Governo
Jobs Act ovvero del perché in inglese tutto è beautiful
Da bambini si faceva un gioco. Si prendeva una parola o una frase che tradotta in un’altra lingua avesse il potere di suscitare ilarità, per associazione o semplice assonanza. Certo in italiano la frase o parola in questione avrebbe dovuto avere (un minimo di) senso compiuto. Bastava poco insomma e il gioco era fatto. Ed ecco che, durante la lezione di inglese, citare a sproposito la presenza di gatti nella scuola generava all’istante un intreccio di occhiate complici e risolini maliziosi tra i banchi.
Ora che i banchi non sono più quelli di scuola ma quelli del Parlamento e che i gatti sono diventati i nostri, non ci fanno più tanto ridere. Vi racconto un episodio.

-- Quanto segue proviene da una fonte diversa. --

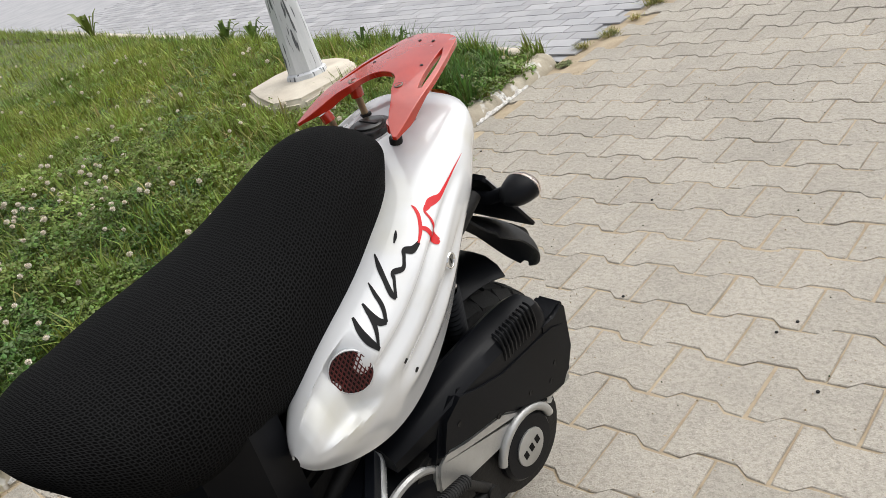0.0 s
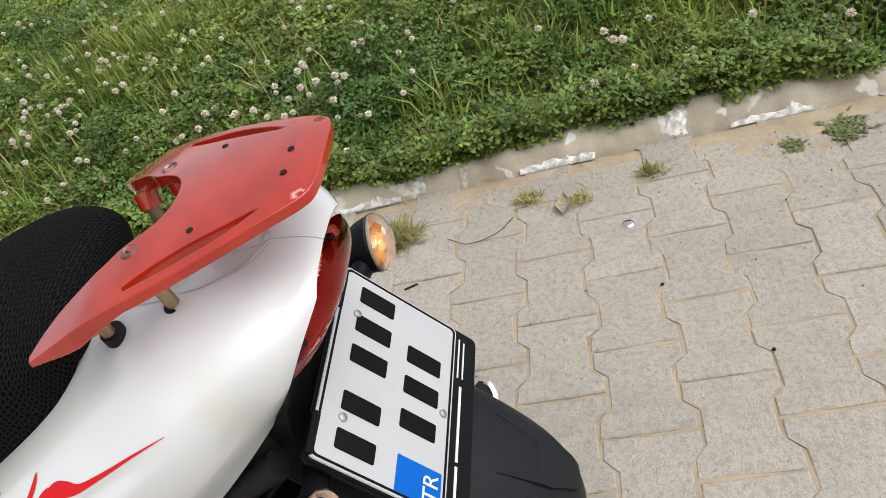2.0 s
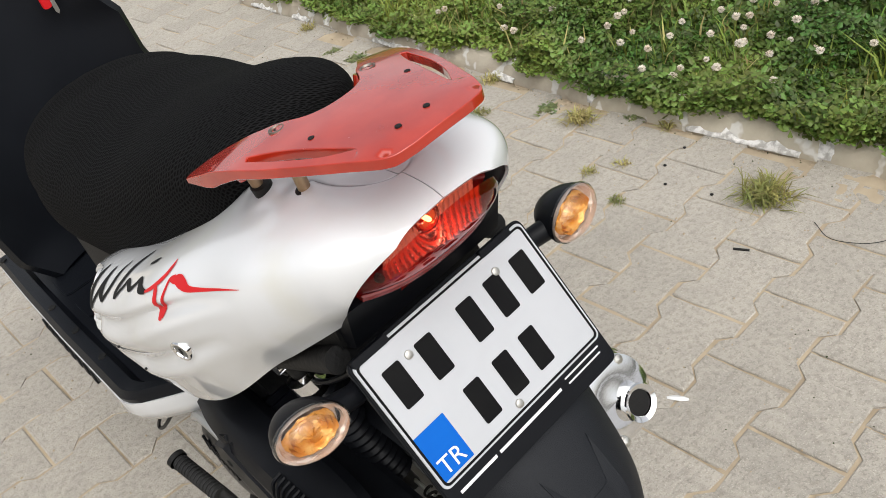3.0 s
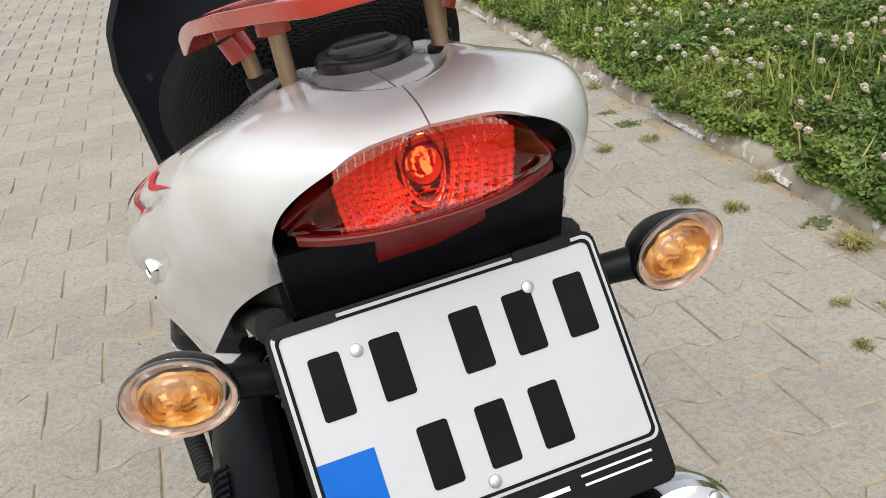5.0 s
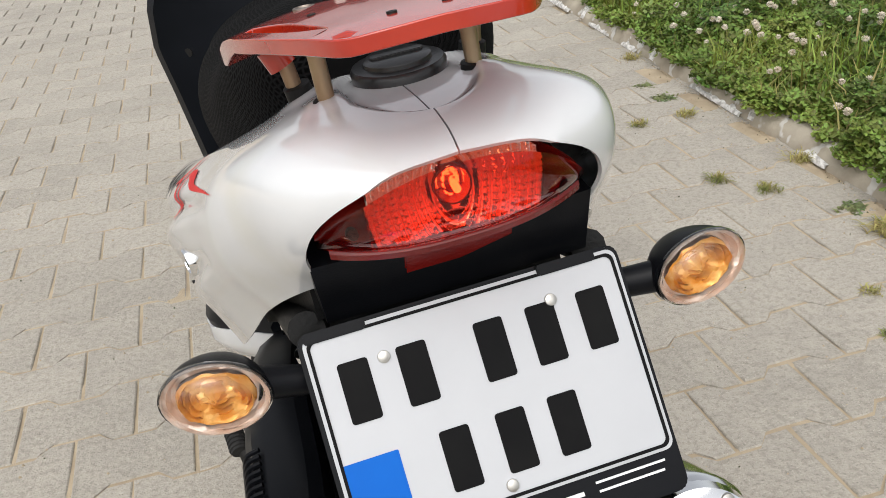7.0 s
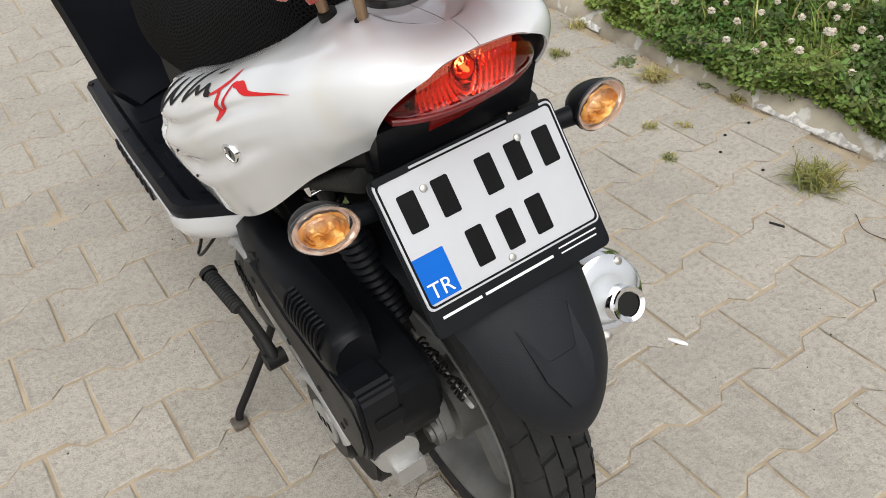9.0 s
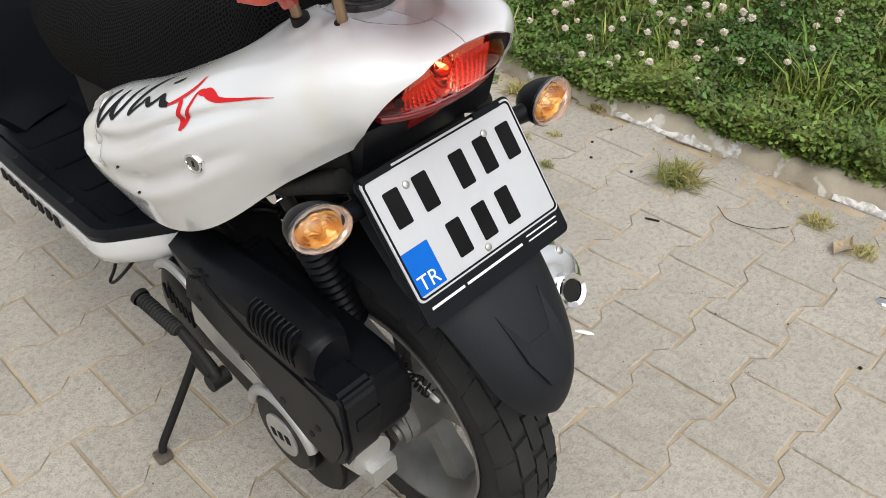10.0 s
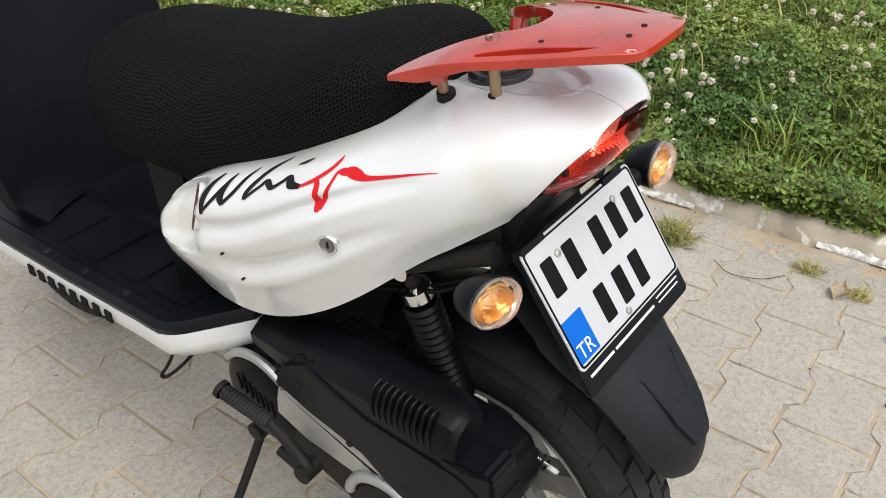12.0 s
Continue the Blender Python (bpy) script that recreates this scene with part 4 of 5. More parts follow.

Qualche giorno fa mi trovavo sul treno Alta Velocità per Bologna. Dopo qualche minuto dalla partenza, l’altoparlante annuncia solenne l’arrivo nelle carrozze del Train Manager.
Panico. Un cicaleccio nervoso si fa largo tra i passeggeri. La signora accanto si rivolge a me con fare preoccupato: «Oddio! Sta arrivando il manager e non ho neanche un filo di trucco!». Un arzillo signore seduto al mio fianco – probabilmente un vecchio sindacalista o solo un simpatico rompiballe – è già pronto ad incalzarlo con la sua invettiva. «Ora che arriva gliene dico quattro», ripete agitando in aria il suo bastone. «Novanta euro per un biglietto, poi vado in bagno e non c’è neanche la carta!». Tutti agitati insomma, per l’imminente arrivo del Train Manager. Anche io, devo ammetterlo, tradisco un po’ d’emozione, mentre un giovanotto seduto due file più avanti aveva già nelle mani il curriculum da consegnare all’insigne dirigente.
A un certo punto si alza un coatto (probabilmente proveniente da The beautiful nun tower) con fare disumano: «Cacchio, ce sta er controllore!!».
«Bijetti! Bijetti!», si sente gridare dal fondo della carrozza. In effetti, il Train Manager altro non era che il vecchio capo treno, ora insignito di un nuovo, scintillante titolo. Perché in inglese tutto è beautiful. I passeggeri si sentono più tranquilli con un Train Manager. E noi (compagnia) sembriamo più fighi. Anzi cool.
Ecco, io me li immagino più o meno così i nostri politici, quando si accingono a scrivere (perché lo scrivono loro, vero?) un disegno di legge.
«Aò, ma che c’avemo messo qua dentro?»
«Boh!! Ce sta un sacco de robba!! »
«E mò come la chiamamo?»
«Damoje un nome figo! Che poi tra quarche anno, quanno se parlerà de’sta legge se ricorderanno che l’avemo fatta noi!»
«Che ne dici de Nuova legge in materia di trasporti».
«No, no, troppo arcaico!»
«E allora mettemoce in mezzo pure Mobilità Sostenibile. Dice che adesso si usa».
«Mmm…no, pare er nome de ‘na malattia intestinale. Anzi famme grattà!»
«Senti ‘n po’: ma se lo chiamamo Smart Act?»
«Come ‘a machina?»
«Sì, ma pe dì intelligente!»
«Ah vabbè. Sì, me piace».
«E allora chiamamola Smart Act che è meglio, così nessuno capisce che ce sta dentro».
«Manco noi».
«Esatto! Ma così poi tutti credono a quello che je dimo in televisione».
«Perfetto famolo!».
E giù a dar di gomito e a ridacchiare. Sì perché le parole sono importanti, come urlava Nanni Moretti. E in taluni casi, l’uso che ne viene fatto può anche stravolgerne il senso. Per farsi una risata, ma anche per nascondere una scomoda verità. E allora, da sempre ma forse oggi più che mai, ci tocca fare attenzione alle parole. Se non vogliamo giocarci anche le bouche d’Hercule (scusate il francesismo).